Given material
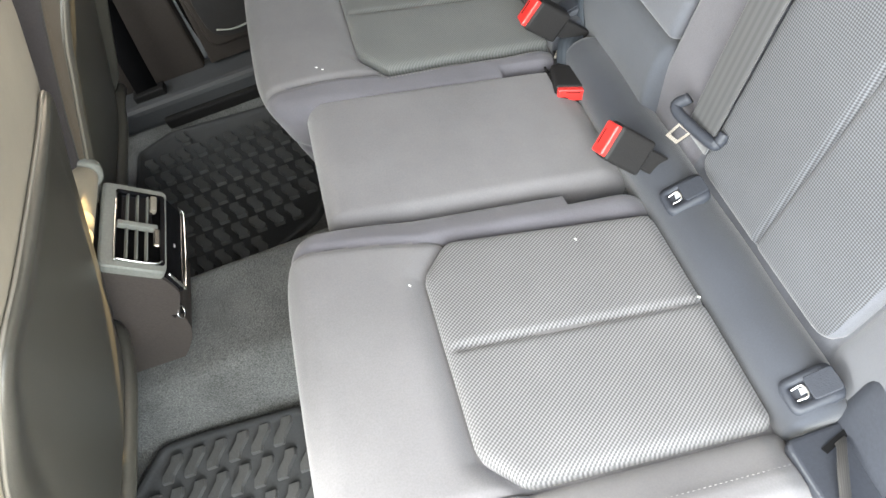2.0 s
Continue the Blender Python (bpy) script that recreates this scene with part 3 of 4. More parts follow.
def build_outer_backrest(flip):
    my = mirror_y if flip else (lambda y: y)
    b = FAR_SEAT if flip else NEAR_SEAT
    if flip:
        inner, outer = (lambda s: lerp_s(s, 1.045, 0.986)), (lambda s: lerp_s(s, 1.476, 1.342))
        zpoly = [(1.040, 0.762), (1.187, 0.768), (1.270, 0.719), (1.334, 0.568), (1.408, 0.376), (1.432, 0.300), (1.432, 0.262), (1.090, 0.262), (1.030, 0.665)]
        seam = [(1.106, 0.765), (1.143, 0.63), (1.172, 0.464), (1.185, 0.30)]
    else:
        inner, outer = (lambda s: lerp_s(s, 0.771, 0.723)), (lambda s: lerp_s(s, 0.108, 0.165))
        zpoly = [(0.562, 0.766), (0.440, 0.763), (0.360, 0.735), (0.322, 0.60), (0.328, 0.45), (0.340, 0.292), (0.626, 0.292), (0.606, 0.724)]
        seam = [(0.458, 0.755), (0.470, 0.55), (0.485, 0.30)]
    poly = [(y, s_of(z)) for y, z in zpoly]
    seam = [(y, s_of(z)) for y, z in seam]
    strip = [(inner(0.02) + (0.03 if flip else -0.135), 0.0), (inner(0.60) + (0.035 if flip else -0.088), 0.60)]

    def form(y, s):
        """The backrest's large shape: padded side wing, head pad and lower lumbar."""
        y, s = np.asarray(y, float), np.asarray(s, float)
        if flip:
            edge = np.interp(s, [0.02, 0.10, 0.307, 0.467, 0.62], [1.430, 1.404, 1.334, 1.270, 1.215])
            crest = np.interp(s, [0.05, 0.16, 0.36, 0.53, 0.61], [1.462, 1.445, 1.378, 1.318, 1.288])
            high = np.interp(s, [0.0, 0.10, 0.18, 0.50, 0.63], [0.0, 0.012, 0.046, 0.044, 0.026])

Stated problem
Repeat the material above word for word, please, apart from its images.

Full response
2.0 s
Continue the Blender Python (bpy) script that recreates this scene with part 3 of 4. More parts follow.
def build_outer_backrest(flip):
    my = mirror_y if flip else (lambda y: y)
    b = FAR_SEAT if flip else NEAR_SEAT
    if flip:
        inner, outer = (lambda s: lerp_s(s, 1.045, 0.986)), (lambda s: lerp_s(s, 1.476, 1.342))
        zpoly = [(1.040, 0.762), (1.187, 0.768), (1.270, 0.719), (1.334, 0.568), (1.408, 0.376), (1.432, 0.300), (1.432, 0.262), (1.090, 0.262), (1.030, 0.665)]
        seam = [(1.106, 0.765), (1.143, 0.63), (1.172, 0.464), (1.185, 0.30)]
    else:
        inner, outer = (lambda s: lerp_s(s, 0.771, 0.723)), (lambda s: lerp_s(s, 0.108, 0.165))
        zpoly = [(0.562, 0.766), (0.440, 0.763), (0.360, 0.735), (0.322, 0.60), (0.328, 0.45), (0.340, 0.292), (0.626, 0.292), (0.606, 0.724)]
        seam = [(0.458, 0.755), (0.470, 0.55), (0.485, 0.30)]
    poly = [(y, s_of(z)) for y, z in zpoly]
    seam = [(y, s_of(z)) for y, z in seam]
    strip = [(inner(0.02) + (0.03 if flip else -0.135), 0.0), (inner(0.60) + (0.035 if flip else -0.088), 0.60)]

    def form(y, s):
        """The backrest's large shape: padded side wing, head pad and lower lumbar."""
        y, s = np.asarray(y, float), np.asarray(s, float)
        if flip:
            edge = np.interp(s, [0.02, 0.10, 0.307, 0.467, 0.62], [1.430, 1.404, 1.334, 1.270, 1.215])
            crest = np.interp(s, [0.05, 0.16, 0.36, 0.53, 0.61], [1.462, 1.445, 1.378, 1.318, 1.288])
            high = np.interp(s, [0.0, 0.10, 0.18, 0.50, 0.63], [0.0, 0.012, 0.046, 0.044, 0.026])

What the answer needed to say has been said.